*** Source excerpt ***

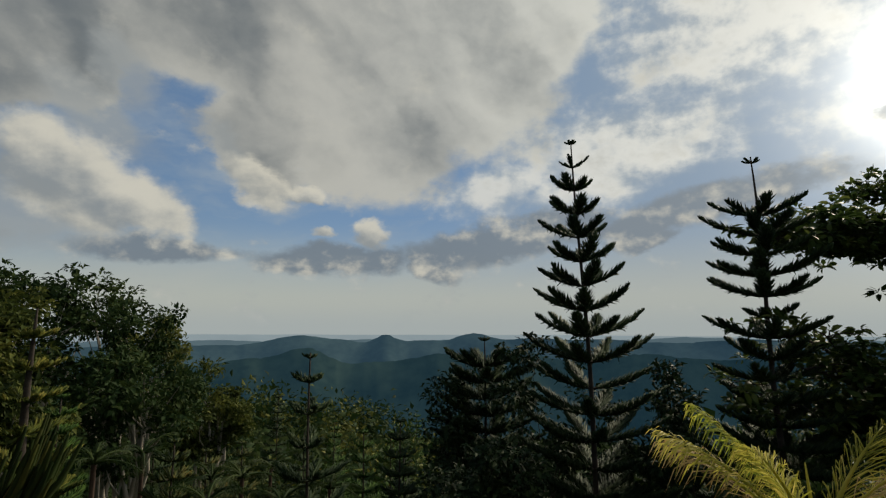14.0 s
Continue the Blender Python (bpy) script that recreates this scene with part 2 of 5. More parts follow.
def foliage(name, stops, rough=0.6, through_light=0.3, spec=0.08, patch=1.5):
    """Leaves: colour by leaf and by patch, some light passing through."""
    m = bpy.data.materials.new(name)
    m.use_nodes = True
    t = m.node_tree
    b = t.nodes["Principled BSDF"]
    b.inputs["Roughness"].default_value, b.inputs["Specular IOR Level"].default_value = rough, spec
    geo = t.nodes.new("ShaderNodeNewGeometry")
    n = t.nodes.new("ShaderNodeTexNoise")
    n.inputs["Scale"].default_value, n.inputs["Detail"].default_value = patch, 3
    t.links.new(geo.outputs["Position"], n.inputs["Vector"])
    add = t.nodes.new("ShaderNodeMath")
    add.operation = "MULTIPLY_ADD"
    t.links.new(geo.outputs["Random Per Island"], add.inputs[0])
    add.inputs[1].default_value = 0.55
    sub = t.nodes.new("ShaderNodeMath")
    sub.operation = "MULTIPLY_ADD"
    t.links.new(n.outputs["Fac"], sub.inputs[0])
    sub.inputs[1].default_value, sub.inputs[2].default_value = 1.2, -0.37
    t.links.new(sub.outputs[0], add.inputs[2])
    colour = ramp_colours(t, add.outputs[0], stops)
    t.links.new(colour, b.inputs["Base Color"])
    tr = t.nodes.new("ShaderNodeBsdfTranslucent")
    t.links.new(colour, tr.inputs[0])
    mx = t.nodes.new("ShaderNodeMixShader")
    mx.inputs[0].default_value = through_light
    t.links.new(b.outputs[0], mx.inputs[1])
    t.links.new(tr.outputs[0], mx.inputs[2])
    t.links.new(mx.outputs[0], t.nodes["Material Output"].inputs[0])
    return m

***

» **Prompt**: Return the listing above in full and without alteration, excluding its pictures.

» **Exercise solution**:
14.0 s
Continue the Blender Python (bpy) script that recreates this scene with part 2 of 5. More parts follow.
def foliage(name, stops, rough=0.6, through_light=0.3, spec=0.08, patch=1.5):
    """Leaves: colour by leaf and by patch, some light passing through."""
    m = bpy.data.materials.new(name)
    m.use_nodes = True
    t = m.node_tree
    b = t.nodes["Principled BSDF"]
    b.inputs["Roughness"].default_value, b.inputs["Specular IOR Level"].default_value = rough, spec
    geo = t.nodes.new("ShaderNodeNewGeometry")
    n = t.nodes.new("ShaderNodeTexNoise")
    n.inputs["Scale"].default_value, n.inputs["Detail"].default_value = patch, 3
    t.links.new(geo.outputs["Position"], n.inputs["Vector"])
    add = t.nodes.new("ShaderNodeMath")
    add.operation = "MULTIPLY_ADD"
    t.links.new(geo.outputs["Random Per Island"], add.inputs[0])
    add.inputs[1].default_value = 0.55
    sub = t.nodes.new("ShaderNodeMath")
    sub.operation = "MULTIPLY_ADD"
    t.links.new(n.outputs["Fac"], sub.inputs[0])
    sub.inputs[1].default_value, sub.inputs[2].default_value = 1.2, -0.37
    t.links.new(sub.outputs[0], add.inputs[2])
    colour = ramp_colours(t, add.outputs[0], stops)
    t.links.new(colour, b.inputs["Base Color"])
    tr = t.nodes.new("ShaderNodeBsdfTranslucent")
    t.links.new(colour, tr.inputs[0])
    mx = t.nodes.new("ShaderNodeMixShader")
    mx.inputs[0].default_value = through_light
    t.links.new(b.outputs[0], mx.inputs[1])
    t.links.new(tr.outputs[0], mx.inputs[2])
    t.links.new(mx.outputs[0], t.nodes["Material Output"].inputs[0])
    return m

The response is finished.